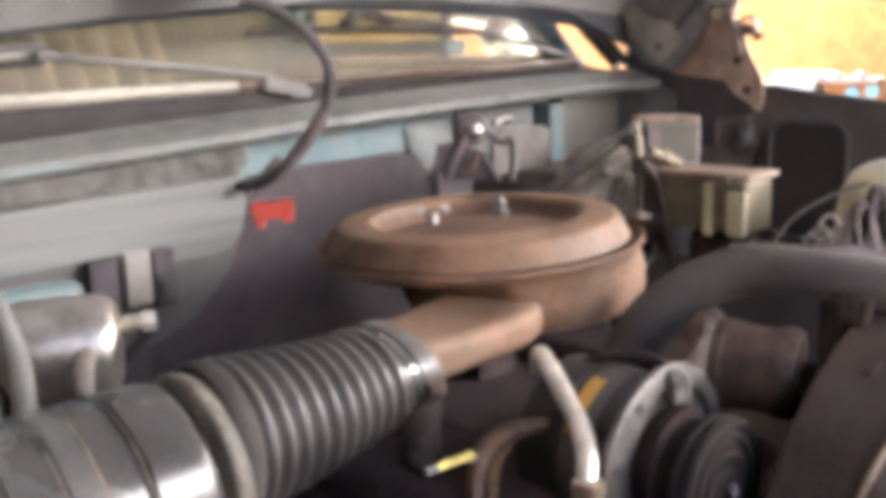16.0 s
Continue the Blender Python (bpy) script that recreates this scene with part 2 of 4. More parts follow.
def finish(bm, name, material, smooth=True, angle=40):
    bmesh.ops.recalc_face_normals(bm, faces=bm.faces)
    me = bpy.data.meshes.new(name)
    if smooth:
        for f in bm.faces:
            f.smooth = True
        for e in bm.edges:
            if len(e.link_faces) == 2 and e.calc_face_angle(0) > radians(angle):
                e.smooth = False
    normals = weighted_normals(bm) if smooth else None
    bm.to_mesh(me)
    bm.free()
    if normals:
        me.normals_split_custom_set(normals)
    me.materials.append(material)
    return me


def part(name, bm, material, parent, label="", m=None):
    """One mesh under a thing or part, built in world places (or moved by m)."""
    if m is not None:
        bm.transform(m)
    ob = new(name, finish(bm, name, material))
    ob.parent = parent
    if parent is not None and parent.type == "EMPTY":
        ob.matrix_parent_inverse = Matrix.Translation(-parent.location)
    return tagged(ob, label) if label else ob


def thing(name, at, label, category, group="", kind=""):
    ob = new(name)
    ob.location = at
    ob.empty_display_size = 0.05
    return tagged(ob, label, category, group, kind)


def solid(name, bm, material, label, category, group="", kind=""):
    """A thing of one mesh."""
    return tagged(new(name, finish(bm, name, material)), label, category, group, kind)


def box(x0, x1, y0, y1, z0, z1, bevel=0.0, seg=2, bm=None):
    own = bmesh.new()
    bmesh.ops.create_cube(own, size=1, matrix=Matrix.Translation(((x0 + x1) / 2, (y0 + y1) / 2, (z0 + z1) / 2))
                          @ Matrix.Diagonal((x1 - x0, y1 - y0, z1 - z0, 1)))
    if bevel:
        bmesh.ops.bevel(own, geom=own.edges[:], offset=bevel, segments=seg, affect="EDGES", profile=0.5)
    return join(bm, own)


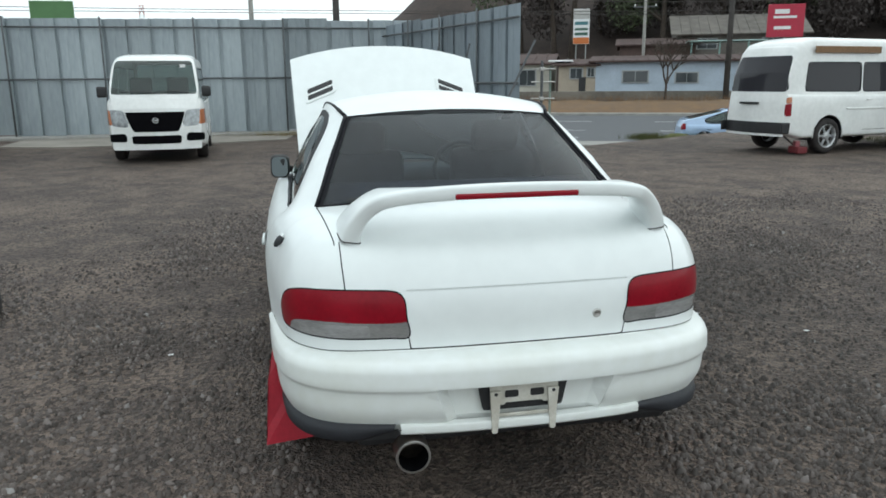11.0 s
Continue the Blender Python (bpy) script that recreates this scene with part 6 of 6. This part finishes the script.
tufts("verge_grass", pose(17.6, -10.6, -.35, 0, 0, -60), 4000, (.9, .5), .18, GRASS, 12, "short green grass on the mound by the road")
tufts("fence_grass", pose(10.6, -13.0, .0), 5000, (2.2, .7), .10, GRASS, 6, "short grass at the foot of the fence")
tufts("fence_grass", pose(18.6, .3, .0, 0, 0, 75), 9000, (1.9, .55), .10, STRAW, 8, "dry yellow grass along the fence footing")
tufts("weeds", pose(12.85, -3.80, .0), 4200, (.46, .34), .40, mat("dead_weeds", (.16, .085, .05), .9, 0, .4, 5), 9, "brown dead weeds at the fence")

HOUSE_BLUE = mat("pale_blue_wall", (.43, .50, .58), .8, 0, .12, 1.2)
CREAM = mat("cream_wall", (.50, .48, .42), .8, 0, .12, .8)
HOUSE_BEIGE = mat("beige_wall", (.40, .34, .27), .8, 0, .15, 1.2)
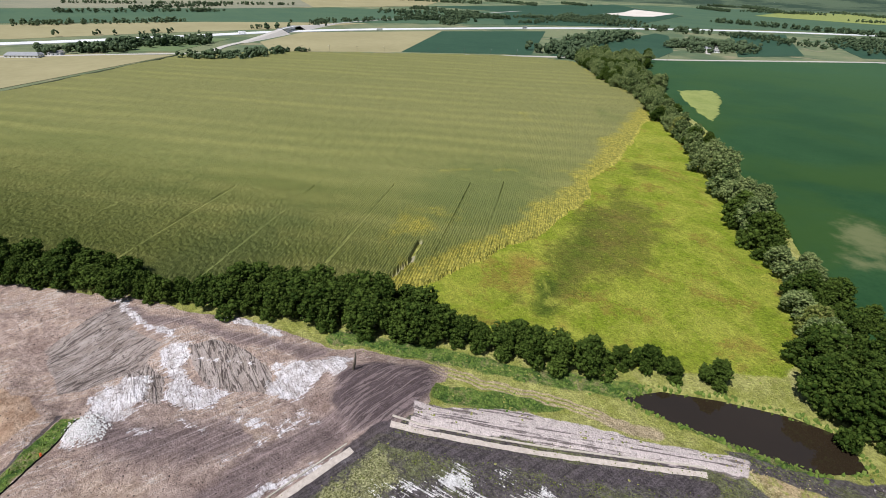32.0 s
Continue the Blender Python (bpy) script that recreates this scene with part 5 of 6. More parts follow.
S = -52
house(101, 361, S, 13, 14, "blue", "slate", 1, "blue-sided house with a dark slate roof and a walkout back", 2.4, deck=True)
house(113, 347, S, 13, 14, "raw", "dun", 1, "unfinished house with bare sheathing on graded soil", 2.4, hip=4, bare=True, door=DOOR_DARK)
house(127.5, 333.5, S, 17, 12, "blue", "slate", 1, "long pale blue house with a dark slate roof", 2.4, deck=True, hip=1.5, garage_side=-1)
house(141, 318, S, 15, 14, "navy", "slate", 1, "navy house with a dark roof and a white back deck", 2.4, deck=True, garage_side=-1)
house(160, 366, S, 13, 15, "white", "dun", -1, "white house with a dun roof and an open garage", door=DOOR_DARK, drive=7)
house(172, 351, S, 12, 15, "white", "pale", -1, "white house with a pale slate roof and a red garage door", 2.4, door=DOOR_RED, drive=7)
house(174, 396, 51, 15, 14, "tan", "dun", 1, "tan house with a dun roof and a wooden deck", deck=True, hip=1.0)
house(190, 413, 51, 14, 15, "white", "slate", 1, "white house with a dark roof beside a round pool", deck=True, hip=0.5)
house(200, 428, 51, 14, 14, "grey", "pale", 1, "grey-sided house with a pale roof", deck=True, drive=8)
house(211, 444, 51, 13, 14, "white", "dun", 1, "white gabled house with a dun roof", hip=0.5, drive=8)
house(213, 464, 60, 13, 15, "white", "grey", 1, "white house with a grey roof", drive=8)
house(219, 492, 15, 18, 13, "navy", "slate", -1, "dark blue house with a slate roof", drive=10)
house(199, 512, -28, 14, 12, "brick", "brown", -1, "brown brick house with a brown roof", drive=6)
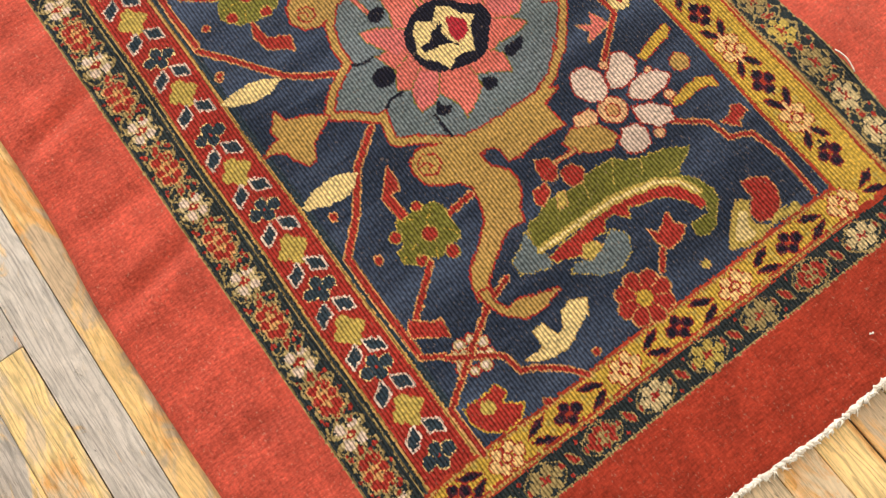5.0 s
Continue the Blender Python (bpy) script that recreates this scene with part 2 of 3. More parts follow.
# knots of one warp rib sit a little above or below their neighbours, so that outlines step from rib to rib
RIBS = (np.arange(NU) // 3)[None, :] + 0 * np.arange(NV)[:, None]
STEP = rng.normal(0, 0.6, (NV // 3 + 1, NU // 3 + 1))
WY = WY + STEP[(np.arange(NV) // 3)[:, None], RIBS]
DYE = np.full(GX.shape, COLORS.index("brick"), np.int32)
PART = np.zeros(GX.shape, np.int32)
PARTS = [("plain_border", "plain brick red pile border")]
MIRRORS = {"": (), "W": (1341,)}
now = {"part": 0, "mirrors": (), "size": 1.0}


def begin(name, label, fold=""):
    """Starts a motif; fold: the line across the rug on whose other side it is woven again."""
    PARTS.append((name, label))
    now["part"], now["mirrors"] = len(PARTS) - 1, MIRRORS[fold]
    for _ in now["mirrors"]:
        PARTS.append((name, label))


def resume(name):
    """Goes on weaving a part that was begun earlier."""
    now["part"], now["mirrors"] = [n for n, _ in PARTS].index(name), ()


def window_of(points, pad):
    xs, ys, pad = [p[0] for p in points], [p[1] for p in points], pad + 18
    i0, i1 = int((min(xs) - pad - LEFT) / DX) - 1, int((max(xs) + pad - LEFT) / DX) + 2
    j0, j1 = int((min(ys) - pad - BOTTOM) / DY) - 1, int((max(ys) + pad - BOTTOM) / DY) + 2
    return slice(max(j0, 0), max(j1, 0)), slice(max(i0, 0), max(i1, 0))


def away(x, y, points, closed):
    """Distance of knots from a line through points."""
    best = np.full(x.shape, 1e9)
    ends = points[1:] + points[:1] if closed else points[1:]
    for (ax, ay), (bx, by) in zip(points, ends):
        dx, dy = bx - ax, by - ay
        t = np.clip(((x - ax) * dx + (y - ay) * dy) / (dx * dx + dy * dy + 1e-9), 0, 1)
        best = np.minimum(best, np.hypot(x - ax - t * dx, y - ay - t * dy))
    return best


def inside(x, y, points):
    odd = np.zeros(x.shape, bool)
    for (ax, ay), (bx, by) in zip(points, points[1:] + points[:1]):
        if ay != by:
            odd ^= ((ay > y) != (by > y)) & (x < (bx - ax) * (y - ay) / (by - ay) + ax)
    return odd


def dye(where, mask, color, number):
    if color:
        DYE[where][mask] = COLORS.index(color)
    PART[where][mask] = number


def each(points):
    yield points, now["part"]
    for n, axis in enumerate(now["mirrors"]):
        yield [(p[0], 2 * axis - p[1], *p[2:]) for p in points], now["part"] + 1 + n


def fill(color, points, edge="", width=0.0):
    for some, number in each(points):
        w = window_of(some, width)
        x, y = WX[w], WY[w]
        if not x.size:
            continue
        body = inside(x, y, some)
        if edge:
            dye(w, body | (away(x, y, some, True) < width), edge, number)
        dye(w, body, color, number)


def line(color, wide, points, edge="", width=0.0):
    for some, number in each(points):
        w = window_of(some, wide / 2 + width)
        if not WX[w].size:
            continue
        d = away(WX[w], WY[w], some, False)
        if edge:
            dye(w, d < wide / 2 + width, edge, number)
        dye(w, d < wide / 2, color, number)


def dots(color, rounds, edge="", width=0.0):
    for some, number in each(rounds):
        for ring in (True, False) if edge else (False,):
            for x, y, r in some:
                grow = width if ring else 0
                w = window_of([(x, y)], r + grow)
                if WX[w].size:
                    dye(w, np.hypot(WX[w] - x, WY[w] - y) < r + grow, edge if ring else color, number)


def smooth(points):
    """Rounds a closed outline by cutting its corners twice."""
    for _ in range(2):
        points = [(a * (1 - t) + c * t, b * (1 - t) + d * t) for (a, b), (c, d) in zip(points, points[1:] + points[:1]) for t in (0.25, 0.75)]
    return points


def panel(color, x0, y0, x1, y1):
    fill(color, [(x0, y0), (x1, y0), (x1, y1), (x0, y1)])


END = 1640
# the side bands drift inwards towards the far end
DRIFT = 5 * np.clip((GY - 500) / 400, 0, 1) * np.clip(GX / 80, 0, 1) * np.clip((240 - GX) / 110, 0, 1)
WX = WX - DRIFT
# the bottom strip of the plain border is a piece of its own; its deeper red holds pile shade
begin("plain_border_end", "red pile strip sewn across the rug end, its pile shade painted deeper")
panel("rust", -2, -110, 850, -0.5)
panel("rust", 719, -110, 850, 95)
# the painted shade of the corner thins out knot by knot into brick
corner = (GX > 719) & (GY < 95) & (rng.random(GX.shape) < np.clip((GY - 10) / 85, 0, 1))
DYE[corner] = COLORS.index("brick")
begin("field", "navy blue woven field with fine ribs")
panel("navy", 121, 79, 600, END)
begin("guard_band", "dark green guard band with cream and red blossoms")
panel("khaki", 0, 0, 719, END)
panel("moss", 2.5, 2.5, 716.5, END)
panel("khaki", 50, 38, 671, END)
begin("side_band", "red side band with yellow lozenges and blue crosses")
panel("moss", 52, 38, 121, END)
panel("gold", 56, 38, 121, END)
panel("red", 59, 40, 115, END)
panel("gold", 115, 40, 118.5, END)
begin("gold_band", "golden band with pale rosettes and maroon leaves")
panel("rust", 50, 38, 668, 81)
panel("gold", 50, 40, 666, 43)
panel("rust", 50, 43, 664, 79)
panel("mustard", 53, 46, 664, 75)
panel("rust", 600, 38, 668, END)
panel("gold", 664, 40, 667, END)
panel("mustard", 604, 46, 661, END)
panel("mustard", 560, 46, 640, 75)
panel("gold", 53, 75.5, 600, 77.5)
resume("field")
panel("navy", 121, 81, 599, END)
panel("teal", 119, 81, 127, END)


def turned(x, y, angle, points):
    c, s, k = math.cos(angle), math.sin(angle), now["size"]
    return [(x + k * (c * px - s * py), y + k * (s * px + c * py), *(k * r for r in rest)) for px, py, *rest in points]


def blossom(x, y, angle, color):
    """Eight-lobed guard band blossom with a red heart inside a curled stem."""
    a = lambda pts: turned(x, y, angle, pts)
    ring = [(24 * math.cos(k * 0.262), 15.5 * math.sin(k * 0.262) * (1 + 0.12 * math.cos(k * 1.048))) for k in range(25)]
    line("khaki", 1.8, a(ring))
    if color == "red":
        dots("khaki", a([(13.5 * math.cos(k * 0.785), 8.5 * math.sin(k * 0.785), 5.6) for k in range(8)]))
        dots("red", a([(13.5 * math.cos(k * 0.785), 8.5 * math.sin(k * 0.785), 4.2) for k in range(8)]))
        dots("khaki", a([(0, 0, 6.2)]))
        dots("red", a([(-4, 0, 2.2), (4, 0, 2.2)]))
    else:
        dots(color, a([(13 * math.cos(k * 1.047), 9 * math.sin(k * 1.047), 6.0) for k in range(6)] + [(0, 0, 6)]))
        for k in range(6):
            u, v = math.cos(k * 1.047 + 0.524), math.sin(k * 1.047 + 0.524)
            line("moss", 1.3, a([(11 * u, 7 * v), (20 * u, 15 * v)]))
        line("red", 2.4, a([(-6, -2), (6, 2)]))
        line("red", 2.2, a([(-3, 4), (3, -4)]))


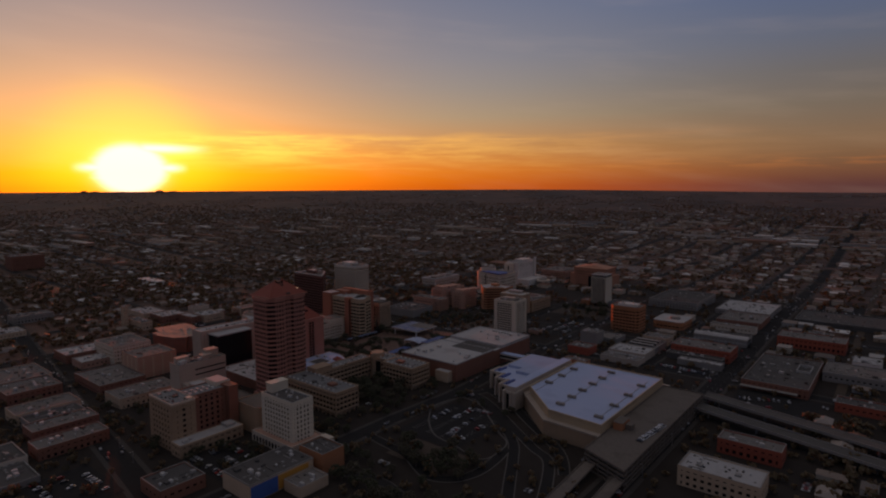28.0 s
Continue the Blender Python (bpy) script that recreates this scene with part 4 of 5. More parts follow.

--*--

> Goal of the exercise:
Exactly as written, repeat the lines from the beginning of the entries up to and including the line with "return tagged(ob, label) if label else ob", but not the pictures.

> Answer to the problem:
16.0 s
Continue the Blender Python (bpy) script that recreates this scene with part 2 of 4. More parts follow.
def finish(bm, name, material, smooth=True, angle=40):
    bmesh.ops.recalc_face_normals(bm, faces=bm.faces)
    me = bpy.data.meshes.new(name)
    if smooth:
        for f in bm.faces:
            f.smooth = True
        for e in bm.edges:
            if len(e.link_faces) == 2 and e.calc_face_angle(0) > radians(angle):
                e.smooth = False
    normals = weighted_normals(bm) if smooth else None
    bm.to_mesh(me)
    bm.free()
    if normals:
        me.normals_split_custom_set(normals)
    me.materials.append(material)
    return me


def part(name, bm, material, parent, label="", m=None):
    """One mesh under a thing or part, built in world places (or moved by m)."""
    if m is not None:
        bm.transform(m)
    ob = new(name, finish(bm, name, material))
    ob.parent = parent
    if parent is not None and parent.type == "EMPTY":
        ob.matrix_parent_inverse = Matrix.Translation(-parent.location)
    return tagged(ob, label) if label else ob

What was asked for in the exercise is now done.